想没想哥哥?今天书店外面有卖西瓜的,我挑了一个回来,回家之后放井里去,我们吃完饭吃。周昕把手里拎着的西瓜摇了摇,又冲陈墨白眨了眨眼。
书店是暗号,陈墨白笑眯眯地点了点头:晚上吃鳝丝面。讲完,她哎呀一声,哥哥,快走快走,我的鳝丝还在锅里呢。
周昕抱着她拔腿就跑。
陈墨白挂在自家哥哥身上,冲沈清挥手道别。
周昕察觉到自家妹妹的小动作,有点醋:天天惯着沈小二,刚刚又送饭去了?
嘿嘿。陈墨白打了个马虎眼,眼看进了家门口,跳下来就往厨房里冲,哥你加不加醋
周昕本想摆摆架子,看到奶奶抱着陈墨非从里屋出来,抬高声音应道:不放,给我放点香油。说完,他快走几步,把手里的西瓜放到井旁带绳的木桶里,牵着绳把木桶沉了下去,盖上井盖后也跟进了厨房。
陈墨白正忙着把鳝丝装盘,看他进来时神色不对,把鳝丝往他那边推了推。
周昕往灶里添了几根细柴:那个老阿太又有意见了,我要不过来,她指定得骂你。
陈墨白的奶奶很是沾了些老一辈的迂腐思想,不仅仅是在重男轻女上,她也瞧不起未婚先孕还做下独身抚养小孩这个决定的沈玉,所以她一向是不允许自家小孩和隔壁的私生子玩在一起的。

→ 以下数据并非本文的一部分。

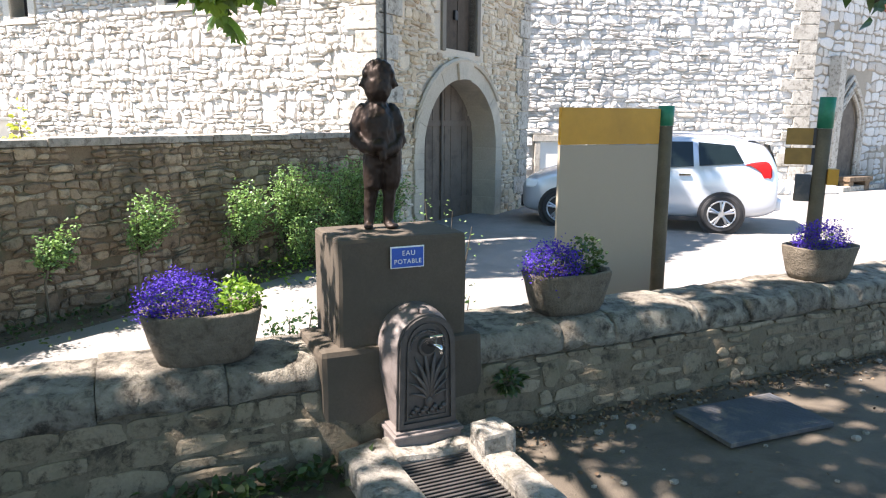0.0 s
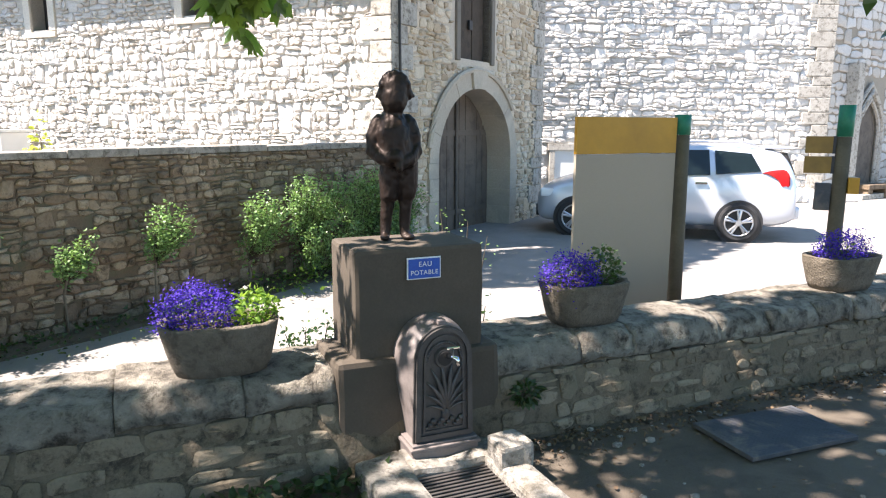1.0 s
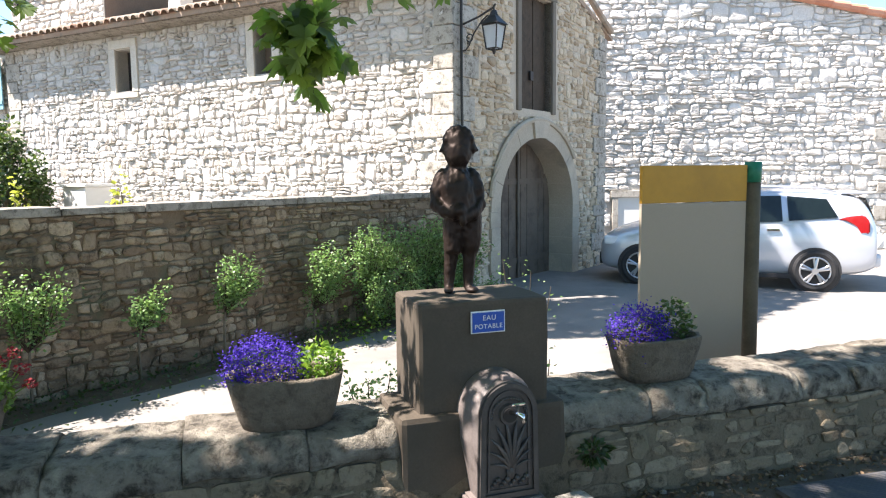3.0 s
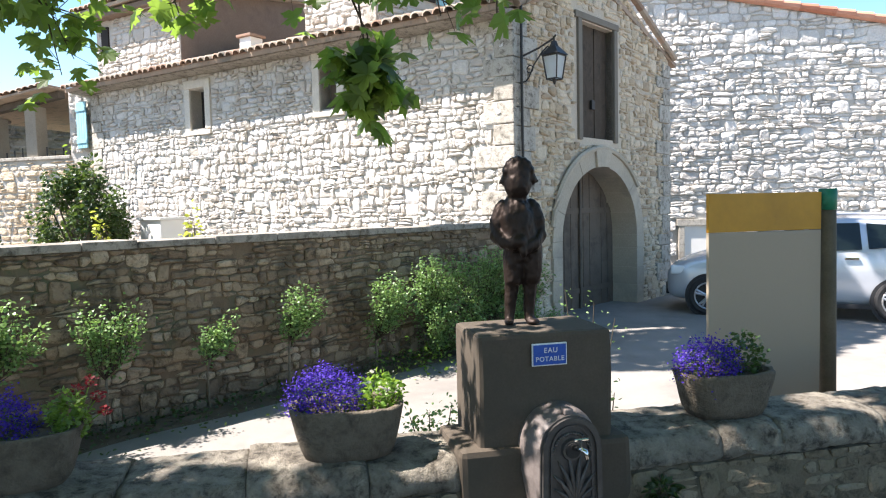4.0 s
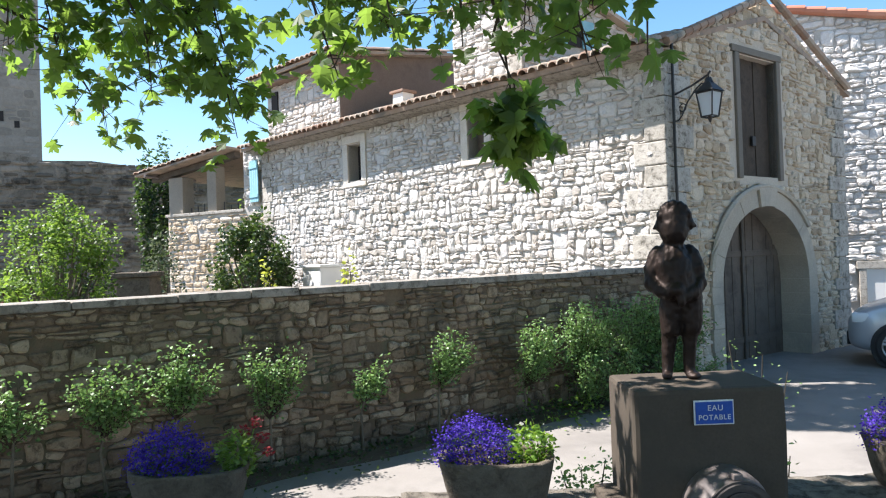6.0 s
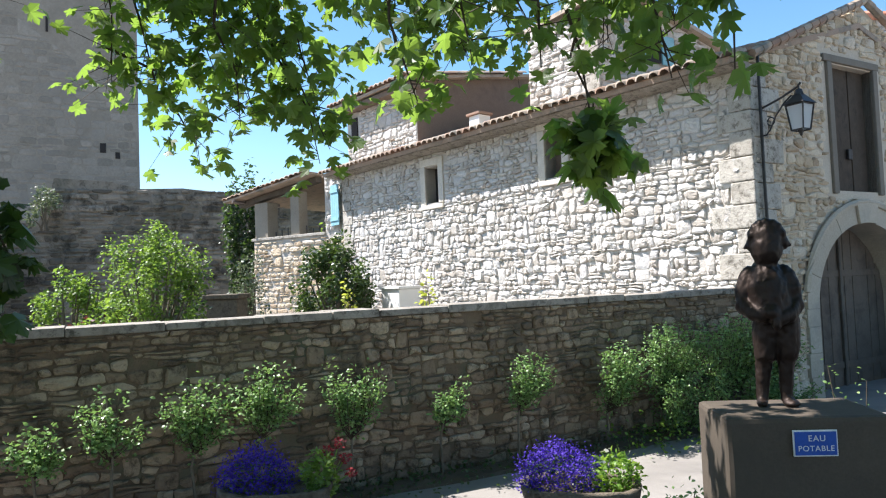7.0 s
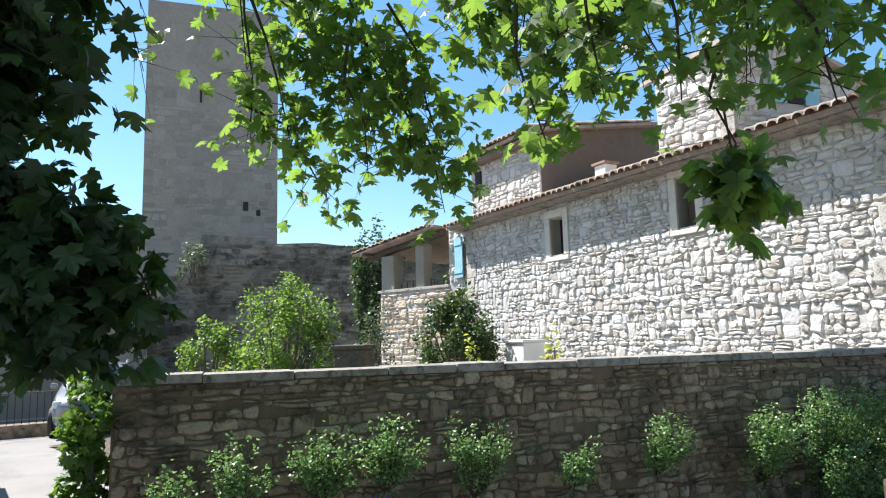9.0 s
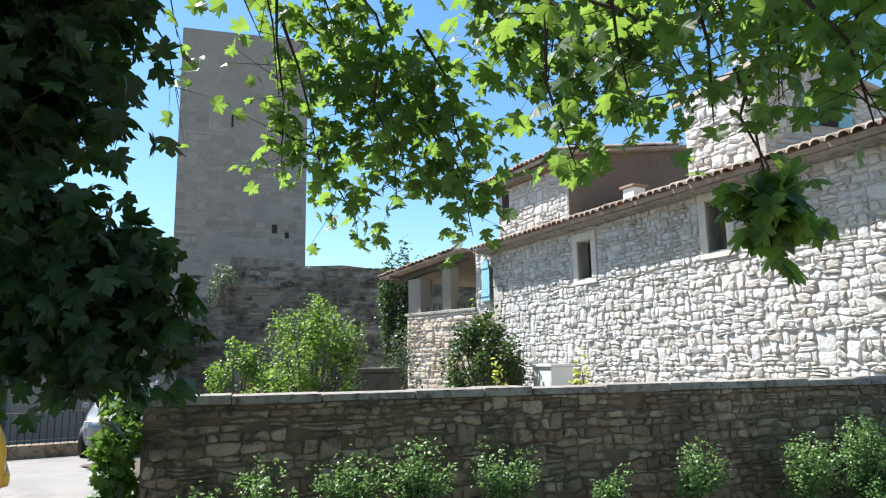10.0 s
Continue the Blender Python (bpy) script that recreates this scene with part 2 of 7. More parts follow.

不过陈奶奶在一些方面脸皮也薄至少在外人周昕面前,她是不会管教自家小孩的。
陈墨白探头探脑往门外看,边把好几捆面往煮开水的锅里放:奶奶要是把我惹哭了我就不做饭了,我们一起去外婆家住。
周昕笑她:说得倒是硬气,你倒别看门口呀。
陈奶奶不会做饭,早被陈墨白她姑婆宣扬得全村皆知了。
碱水面在锅里丝带似的翻滚,陈墨白翘起兰花指,模仿得惟妙惟肖:哎呦,你奶奶当年挎着篮子从草湄头走出来,你爷爷就走不动道了,眼珠子直直盯着人看,第二天就拿着准备做生意的钱找媒人去了。结果娶回家,第二天做了顿饭
周昕跟着捏起嗓子回:哈哈,送医院去喽!
兄妹俩笑得前仰后合。
外面传来狗子有些兴奋的叫声,陈爷爷耳朵上夹着一支烟,背着手慢慢走进厨房,笑眯眯的,瞧上去慈和又亲切:小白呀,晚上吃什么?

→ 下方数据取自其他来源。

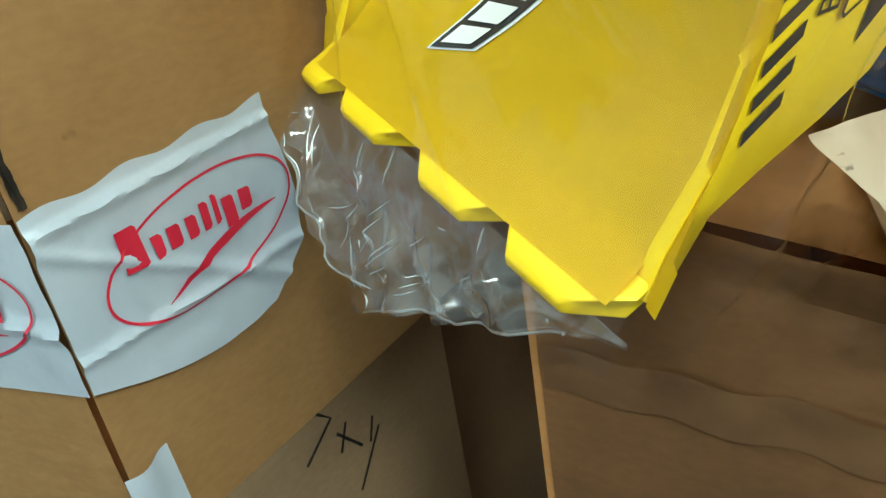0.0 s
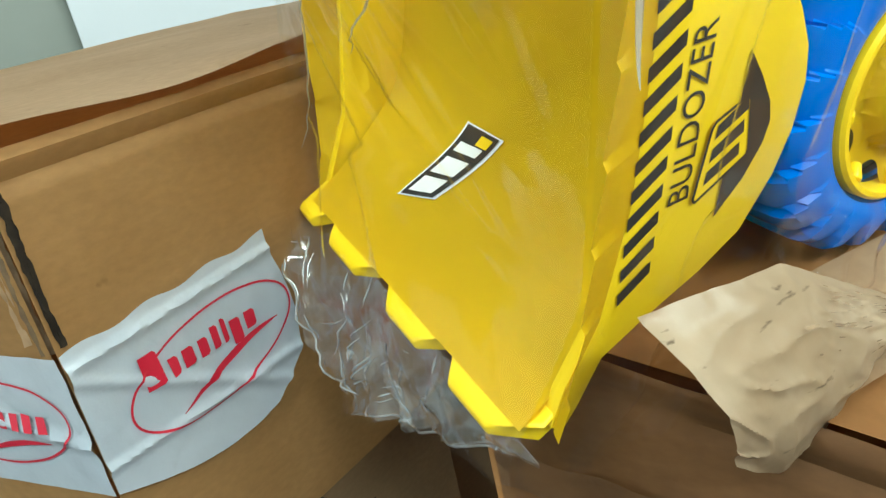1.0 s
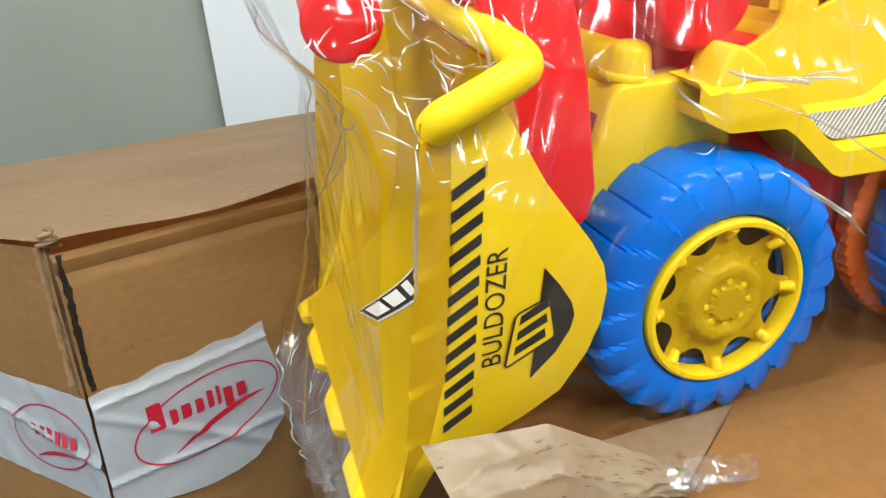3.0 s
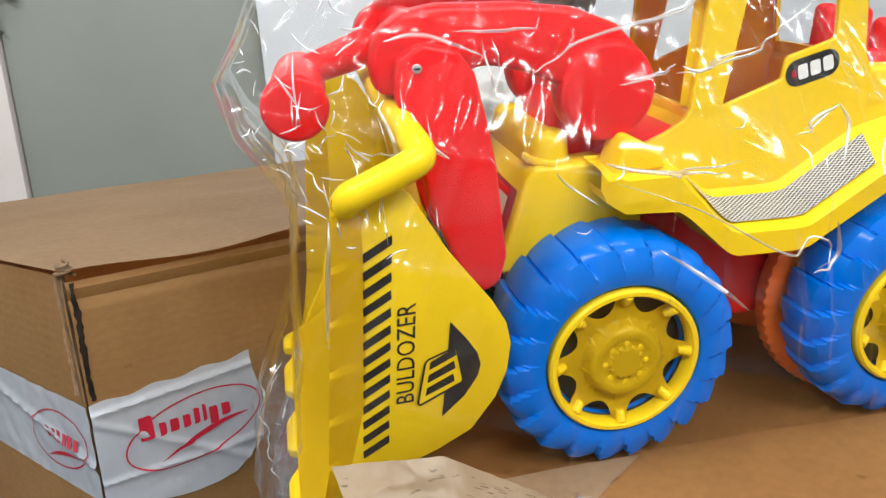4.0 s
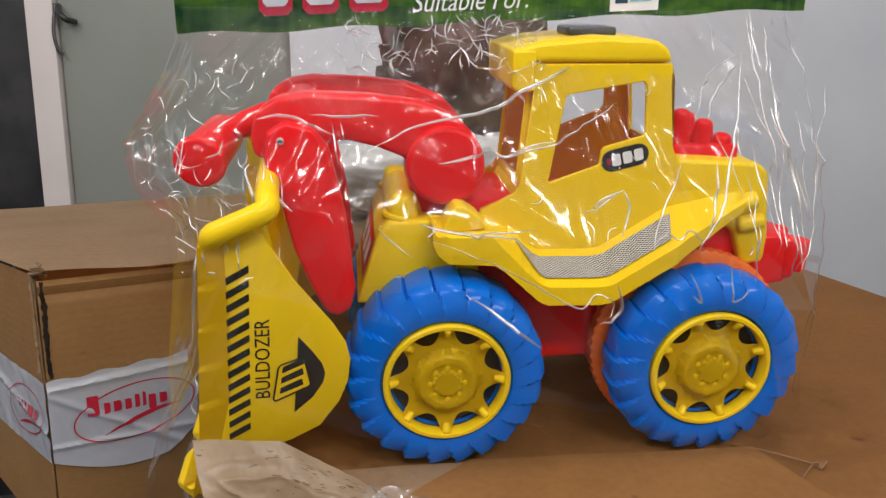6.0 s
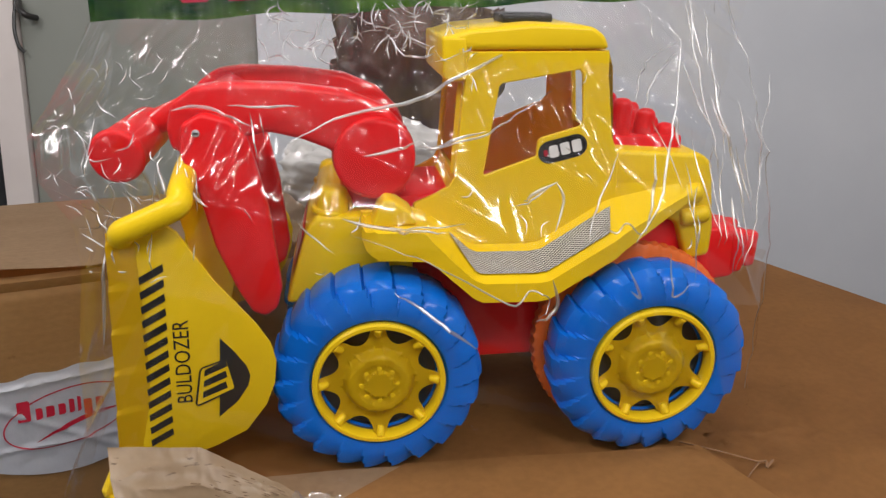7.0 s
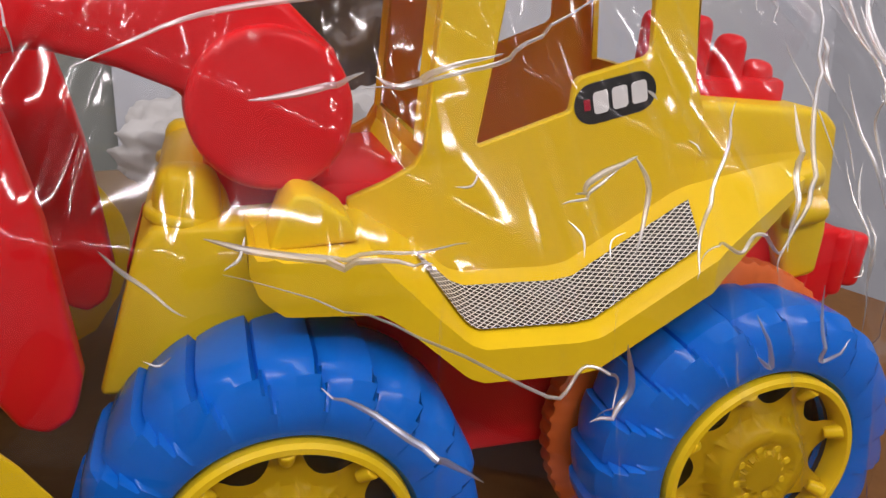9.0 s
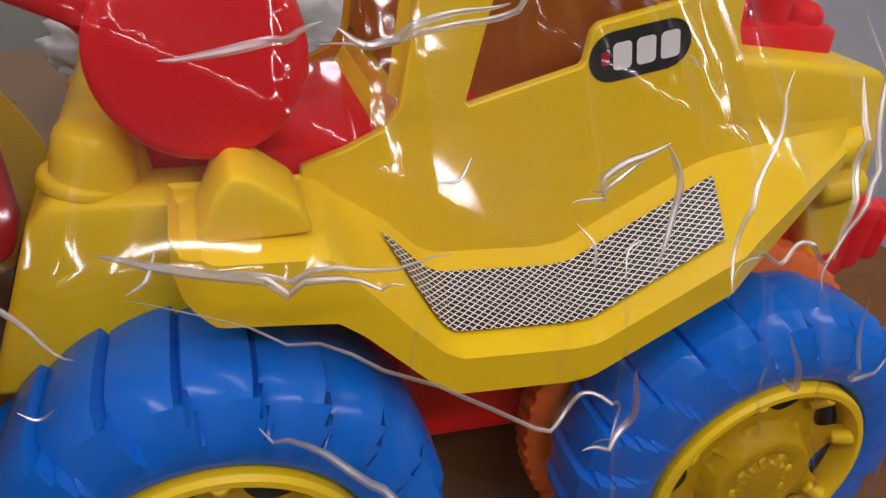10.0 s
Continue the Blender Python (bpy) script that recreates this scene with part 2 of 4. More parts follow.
def slab(outline, y0, y1, r=0.0, seg=2, y0s=None):
    """A plate with an outline in x and z, from depth y0 to y1; y0s gives single near depths for the outline's points."""
    bm = bmesh.new()
    near = [bm.verts.new((x, y0 if y0s is None else y0s[i], z)) for i, (x, z) in enumerate(outline)]
    far = [bm.verts.new((x, y1, z)) for x, z in outline]
    bm.faces.new(near)
    bm.faces.new(far[::-1])
    for i in range(len(outline)):
        j = (i + 1) % len(outline)
        bm.faces.new((near[i], far[i], far[j], near[j]))
    bmesh.ops.recalc_face_normals(bm, faces=bm.faces)
    return soften(bm, r, seg)


def tube(a, b, r0, r1=None, n=20, r=0.0):
    """A round bar from a to b."""
    a, b = Vector(a), Vector(b)
    bm = bmesh.new()
    bmesh.ops.create_cone(bm, cap_ends=True, segments=n, radius1=r0, radius2=r0 if r1 is None else r1, depth=(b - a).length)
    bmesh.ops.transform(bm, verts=bm.verts, matrix=Matrix.Translation((a + b) / 2) @ (b - a).to_track_quat("Z", "Y").to_matrix().to_4x4())
    return soften(bm, r, 3, 50)


def merge(*many):
    bm = many[0]
    for other in many[1:]:
        me = bpy.data.meshes.new("piece")
        other.to_mesh(me)
        other.free()
        bm.from_mesh(me)
        bpy.data.meshes.remove(me)
    return bm


def lathe(profile, n=64):
    """Turns points (radius, y) about the y axis."""
    bm = bmesh.new()
    rings = []
    for k in range(n):
        a = 2 * math.pi * k / n
        rings.append([bm.verts.new((r * math.cos(a), y, r * math.sin(a))) for r, y in profile])
    for k in range(n):
        p, q = rings[k], rings[(k + 1) % n]
        for i in range(len(profile) - 1):
            bm.faces.new((p[i], p[i + 1], q[i + 1], q[i]))
    bmesh.ops.remove_doubles(bm, verts=bm.verts, dist=1e-6)
    return bm


def sheet(nx, ny, at, thick=0.0):
    """A sheet of nx by ny cells; at(u, v) gives the place of a corner."""
    bm = bmesh.new()
    g = [[bm.verts.new(at(i / nx, j / ny)) for j in range(ny + 1)] for i in range(nx + 1)]
    for i in range(nx):
        for j in range(ny):
            bm.faces.new((g[i][j], g[i + 1][j], g[i + 1][j + 1], g[i][j + 1]))
    if thick:
        bmesh.ops.solidify(bm, geom=bm.faces[:], thickness=thick)
    return bm


def smooth_line(points, n, closed=False):
    """Points along a smooth line through the given ones."""
    pts = [Vector(p) for p in points]
    out, m = [], len(pts)
    for i in range(m if closed else m - 1):
        p0, p1, p2, p3 = (pts[(i + k) % m] if closed else pts[min(max(i + k, 0), m - 1)] for k in (-1, 0, 1, 2))
        for k in range(n):
            t = k / n
            out.append(0.5 * (2 * p1 + (p2 - p0) * t + (2 * p0 - 5 * p1 + 4 * p2 - p3) * t * t + (3 * p1 - p0 - 3 * p2 + p3) * t ** 3))
    if not closed:
        out.append(pts[-1])
    return out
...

鳝丝面呀。陈墨白拿着长筷子打散粘连在一起的面条,他们还在扎稻草人呢?
陈爷爷道:你爸那就是瞎折腾,种个玉米废那么多工夫。他和你妈往那一坐,鸟就都跑光了,哪还要什么稻草人呀。
他没好气地拍拍挂在腰上的竹篓:今天我那网就抓到一只小雀儿。
竹篓被他拍得震了震,陈墨白有些气鼓鼓的:爷爷
陈爷爷一僵,有些无奈地把挂带从脖子那块取下来:拿去拿去。
陈墨白把筷子塞到周昕手里,忙不迭接过竹篓。
您也是,咱家现在也不缺吃喝了,这野鸟上都是细菌,哪能乱吃。周昕道,偏过头,从厨房有些模糊的窗户看出去,正瞧见自家妹妹把竹篓打开,一只羽毛绚丽的鸟儿从竹篓里扑腾出来,落到她的肩膀上。
陈墨白小心翼翼地用食指点了点它的头:去吧,可别再馋嘴了。